Because this is real life, things don’t always go as planned. I didn’t quit my job on Friday like I said that I would; but before you shake your head in disapproval or call me a great big chicken, I encourage you to read on.
When I wrote Un-jobbing to Beat the Blues, I was just back from vacation. It was Monday and I was frustrated with the big pile of work I found waiting for me when I turned on my computer that morning. In the heat of the moment, I made a snap decision. I would leave my secure job for several less secure ones.
Then Friday rolled around and Angie and I were out doing a project for one of our side hustles. Traffic was terrible and at the last minute my mom called to invite us over for dinner. All I really wanted to do was take a shower and curl up on the couch to watch Netflix. In that moment, I felt like the Universe was testing my patience for un-jobbing. Well, I failed the test. All the way home, I rationalized how I didn’t really need to leave my job, all I needed was a better schedule that included some “me” time. I further rationalized that it would be more stressful trying to make ends meet without this job than it would be to keep it.

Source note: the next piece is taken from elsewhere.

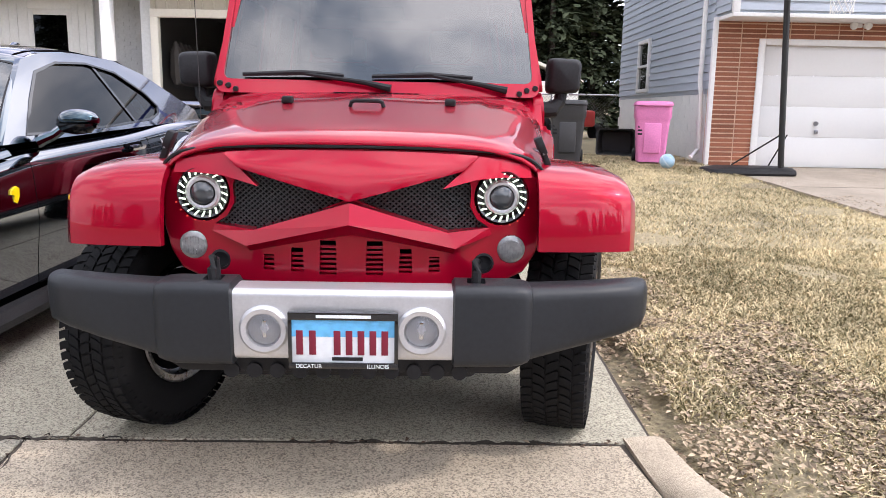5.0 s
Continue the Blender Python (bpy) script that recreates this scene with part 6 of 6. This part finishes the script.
leaf_soup("joint_crumbs", [
    (1100, -3.0, 2.25, 2.745, 2.80, lambda x, y: drive_z(y) - 0.014),
    (200, -3.0, 2.25, 1.22, 1.28, lambda x, y: drive_z(1.27) - 0.004),
    (900, 2.5, 5.0, 1.08, 1.46, lambda x, y: -0.114),
    (160, -0.09, -0.03, 1.3, 2.7, lambda x, y: drive_z(y) - 0.012),
    (160, 2.2, 3.2, 1.2, 2.7, lambda x, y: drive_z(y) - 0.002),
], "crumb", "dark crumbs, twigs and leaf scraps in joints and gutter", (0.006, 0.016), 9, 0.002)


def grass(name, x0, x1, y0, y1, n, seed, inside, h=(0.012, 0.042), mat_name="blade", w=0.0030):
    r = np.random.RandomState(seed)
    xs, ys = r.uniform(x0, x1, n), r.uniform(y0, y1, n)
    vs, fs = [], []
    for x, y, a, hh, b, lean in zip(xs, ys, r.uniform(0, 6.283, n), r.uniform(h[0], h[1], n), r.uniform(0, 6.283, n), r.uniform(0.3, 2.2, n)):
        if not inside(x, y):
            continue
        if noise.noise((x * 1.3, y * 1.3, 4)) < -0.40 and hh > 0.02:
            continue
        z = ground_z(x, y) - 0.002
        dx, dy = math.cos(a) * w, math.sin(a) * w
        tx, ty = math.cos(b) * hh * lean, math.sin(b) * hh * lean
        k = len(vs)
        vs += [(x - dx, y - dy, z), (x + dx, y + dy, z), (x + tx * 0.5 + dx, y + ty * 0.5 + dy, z + hh * 0.7), (x + tx * 0.5 - dx, y + ty * 0.5 - dy, z + hh * 0.7), (x + tx, y + ty, z + hh * 0.85)]
        fs += [(k, k + 1, k + 2, k + 3), (k + 3, k + 2, k + 4)]
    me = bpy.data.meshes.new(name)
    me.from_pydata(vs, [], fs)
    me.materials.append(M[mat_name])
    return tagged(new(name, me), "matted dry winter grass, straw with hints of green", "grass", kind="stuff")


def kerb_x(y):
    return 2.34 if y > 2.3 else 2.34 + 0.9 * smooth(2.3, 1.62, y) + 3.0 * smooth(1.70, 1.55, y)


grass("lawn_grass", 2.3, 6.5, 1.6, 6.2, 170000, 1, lambda x, y: x > kerb_x(y) + 0.12 and x < 6.45)
grass("lawn_grass", 2.3, 6.3, 6.2, 14.5, 70000, 2, lambda x, y: x > 2.32)
grass("lawn_grass", 10.9, 22.0, 5.0, 12.3, 90000, 3, lambda x, y: (x > 11.3 or y < 6.8), (0.03, 0.09), w=0.007)
grass("lawn_grass", -6.5, -2.98, 1.6, 12.4, 45000, 4, lambda x, y: x < -2.99 - 0.012 * y)

# ---- yard things ----
def hoop(name, label, foot, bx, by, yaw, post_mat, top, wrap, lean=0.0, drop=0.0):
    """Portable basketball hoop: base tank, post, arm, board, rim and net."""
    h = thing(name, label, "basketball hoop")
    fx, fy = foot
    fz = drive_z(fy) + 0.0
    m = pose(bx, by, 0, 0, 0, yaw)
    part("base_tank", loft([[(fx + x * k, fy + y * k + 0.25, fz + z) for x, y in rrect(-0.42 if wrap else -1.10, 0.42 if wrap else 0.24, -0.40, 0.40, 0.14, 4)] for z, k in ((0.0, 0.97), (0.03, 1.0), (0.08, 0.96), (0.115, 0.8), (0.12, 0.5))], True), "black", h)
    pt = Vector((fx, fy, fz + 0.08))
    part("post", tube([pt, (fx + lean * 0.4, fy, fz + 1.2), (fx + lean, fy, top)], 0.045, 12), post_mat, h)
    if wrap:
        for a, b in ((1.93, 2.25), (2.27, 2.58)):
            part("post_wrap", tube([(fx, fy, a), (fx, fy, b)], 0.052, 12), "white", h)
    for s in (-1, 1):
        part("brace", tube([(fx + s * 0.05, fy, fz + 0.62), (fx + s * 0.30 - 0.25, fy + 0.55, fz + 0.12)], 0.012, 6), "iron", h)
    zb = top - 0.12
    bd = part("backboard", cube(-0.56, 0.56, -0.015, 0.015, zb - 0.10, zb + 0.68, 0.01, None, 2, m), "lens", h)
    bm = bmesh.new()
    for a, b, c, d in ((-0.56, 0.56, zb + 0.66, zb + 0.69), (-0.56, 0.56, zb - 0.12, zb - 0.08), (-0.57, -0.54, zb - 0.12, zb + 0.69), (0.54, 0.57, zb - 0.12, zb + 0.69)):
        cube(a, b, -0.025, 0.025, c, d, 0.004, bm, 2, m)
    part("board_frame", bm, "white" if wrap else "iron", h)
    bm = bmesh.new()
    for a, b, c, d in ((-0.22, 0.22, zb + 0.36, zb + 0.40), (-0.22, 0.22, zb + 0.06, zb + 0.09), (-0.22, -0.18, zb + 0.06, zb + 0.4), (0.18, 0.22, zb + 0.06, zb + 0.4)):
        cube(a, b, -0.022, -0.017, c, d, 0, bm, 2, m)
    part("target_square", bm, "blue" if wrap else "white", h)
    pb = m @ Vector((0, 0.03, zb + 0.15))
    for z in (0.0, 0.25):
        part("arm", tube([(fx + lean, fy, min(top - 0.05, zb + z)), pb + Vector((0, 0, z - 0.12))], 0.022, 6), "iron", h)
    rc = m @ Vector((0, -0.36, zb - drop))
    rm = part("rim", tube([rc + Vector((0.225 * math.cos(t), 0.225 * math.sin(t), 0)) for t in np.linspace(0, 2 * math.pi, 33)], 0.010, 6), "rimred", h)
    part("rim_bracket", cube(-0.07, 0.07, -0.15, -0.02, zb - drop - 0.05, zb - drop + 0.02, 0.006, None, 2, m), "rimred", rm)
    bm = bmesh.new()
    for k in range(12):
        for sg in (-1, 1):
            pts = []
            for j in range(6):
                t = 2 * math.pi * k / 12 + sg * j * 0.26
                r = 0.22 - 0.035 * j + 0.004 * j * j
                pts.append(rc + Vector((r * math.cos(t), r * math.sin(t), -0.075 * j)))
            tube(pts, 0.0045, 4, bm, False)
    part("net", bm, "net", h)
    return h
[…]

On Saturday, resolved to the fact that we would continue to have secure and abundant income now that I had decided to stay, I ordered a new box spring for our bed (I’d been putting off this purchase for a long time) and we went to Lowe’s and bought some curtains. We spent the rest of the day raking leaves at Mom’s house and entertaining our now toddling niece. It was a pleasant day.
On Sunday, around the same time that I realized the Titans were not going to beat the Colts, I also realized I had to go back to work on Monday and the “end-of-the-weekend blues” kicked in. My stomach started to knot and by 3 AM, I was half-asleep/half-awake thinking about my to-do list. It was awful.

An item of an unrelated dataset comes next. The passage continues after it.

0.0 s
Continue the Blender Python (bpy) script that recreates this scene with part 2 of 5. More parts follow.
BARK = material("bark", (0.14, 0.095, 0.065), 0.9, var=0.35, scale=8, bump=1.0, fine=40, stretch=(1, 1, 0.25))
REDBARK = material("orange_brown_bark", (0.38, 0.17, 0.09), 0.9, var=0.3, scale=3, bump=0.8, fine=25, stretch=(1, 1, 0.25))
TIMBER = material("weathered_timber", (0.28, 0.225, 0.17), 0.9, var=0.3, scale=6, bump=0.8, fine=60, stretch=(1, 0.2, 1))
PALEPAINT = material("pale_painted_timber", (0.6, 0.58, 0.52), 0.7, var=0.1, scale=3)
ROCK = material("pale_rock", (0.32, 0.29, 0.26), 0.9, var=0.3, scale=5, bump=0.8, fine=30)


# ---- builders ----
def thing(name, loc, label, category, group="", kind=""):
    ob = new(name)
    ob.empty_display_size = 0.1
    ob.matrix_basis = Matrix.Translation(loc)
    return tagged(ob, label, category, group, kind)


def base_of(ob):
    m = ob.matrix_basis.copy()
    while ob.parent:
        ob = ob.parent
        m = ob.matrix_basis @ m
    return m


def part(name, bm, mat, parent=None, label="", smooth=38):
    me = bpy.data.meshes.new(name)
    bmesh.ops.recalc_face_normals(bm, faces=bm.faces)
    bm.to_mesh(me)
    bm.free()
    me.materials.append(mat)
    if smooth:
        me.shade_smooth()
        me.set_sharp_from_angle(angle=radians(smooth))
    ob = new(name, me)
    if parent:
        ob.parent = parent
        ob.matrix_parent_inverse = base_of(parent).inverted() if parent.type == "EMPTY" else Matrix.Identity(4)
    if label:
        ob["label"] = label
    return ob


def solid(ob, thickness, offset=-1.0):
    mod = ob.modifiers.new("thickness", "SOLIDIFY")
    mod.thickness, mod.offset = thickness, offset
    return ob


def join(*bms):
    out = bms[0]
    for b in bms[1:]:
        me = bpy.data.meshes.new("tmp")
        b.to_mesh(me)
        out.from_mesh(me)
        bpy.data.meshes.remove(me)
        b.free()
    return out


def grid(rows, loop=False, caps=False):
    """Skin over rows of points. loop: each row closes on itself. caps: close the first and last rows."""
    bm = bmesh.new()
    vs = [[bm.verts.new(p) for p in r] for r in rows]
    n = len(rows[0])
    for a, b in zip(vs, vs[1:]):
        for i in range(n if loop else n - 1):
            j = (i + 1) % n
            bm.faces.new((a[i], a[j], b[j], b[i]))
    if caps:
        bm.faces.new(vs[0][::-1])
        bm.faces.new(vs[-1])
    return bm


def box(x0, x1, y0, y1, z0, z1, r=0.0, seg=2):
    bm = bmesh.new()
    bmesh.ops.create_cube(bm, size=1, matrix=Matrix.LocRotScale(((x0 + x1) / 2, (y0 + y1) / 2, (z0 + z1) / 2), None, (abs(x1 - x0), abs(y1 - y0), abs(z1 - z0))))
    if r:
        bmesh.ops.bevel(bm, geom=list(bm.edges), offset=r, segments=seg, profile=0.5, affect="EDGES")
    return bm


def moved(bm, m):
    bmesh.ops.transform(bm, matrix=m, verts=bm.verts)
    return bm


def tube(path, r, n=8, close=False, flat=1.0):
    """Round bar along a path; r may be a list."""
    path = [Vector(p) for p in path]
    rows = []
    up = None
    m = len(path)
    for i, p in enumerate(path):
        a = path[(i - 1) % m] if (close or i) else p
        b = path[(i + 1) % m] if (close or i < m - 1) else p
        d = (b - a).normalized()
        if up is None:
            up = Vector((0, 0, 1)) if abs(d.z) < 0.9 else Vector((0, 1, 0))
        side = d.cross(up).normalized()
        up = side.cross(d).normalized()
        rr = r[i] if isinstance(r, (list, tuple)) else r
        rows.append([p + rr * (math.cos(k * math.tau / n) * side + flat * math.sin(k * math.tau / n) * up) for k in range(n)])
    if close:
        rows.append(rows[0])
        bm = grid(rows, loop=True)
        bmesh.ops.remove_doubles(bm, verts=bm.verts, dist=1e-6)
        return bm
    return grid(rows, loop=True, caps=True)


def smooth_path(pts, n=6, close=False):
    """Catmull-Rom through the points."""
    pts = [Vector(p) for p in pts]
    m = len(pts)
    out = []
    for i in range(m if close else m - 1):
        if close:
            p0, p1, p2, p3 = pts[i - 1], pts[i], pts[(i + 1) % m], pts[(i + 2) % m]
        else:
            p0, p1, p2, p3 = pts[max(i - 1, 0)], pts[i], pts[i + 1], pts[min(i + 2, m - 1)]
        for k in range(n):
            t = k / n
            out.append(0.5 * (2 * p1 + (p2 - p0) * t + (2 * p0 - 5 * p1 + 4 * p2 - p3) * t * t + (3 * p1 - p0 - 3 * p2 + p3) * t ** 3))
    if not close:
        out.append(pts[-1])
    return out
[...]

During those pre-dawn hours, I came to a few conclusions. Just because I changed my mind about staying, didn’t mean the work itself had changed or my responsibilities outside of work had suddenly lessened. I was in the same place that I was last Monday, and the Monday before, and all the Mondays of this past year. No new excuse or new survival plan was going to make a difference when the fact of the matter remains – I am no longer happy with my job.
This morning, I sat down with a cup of coffee and a book. I opened the back door to let in the crisp Fall air. I took a few deep breaths. And I resigned.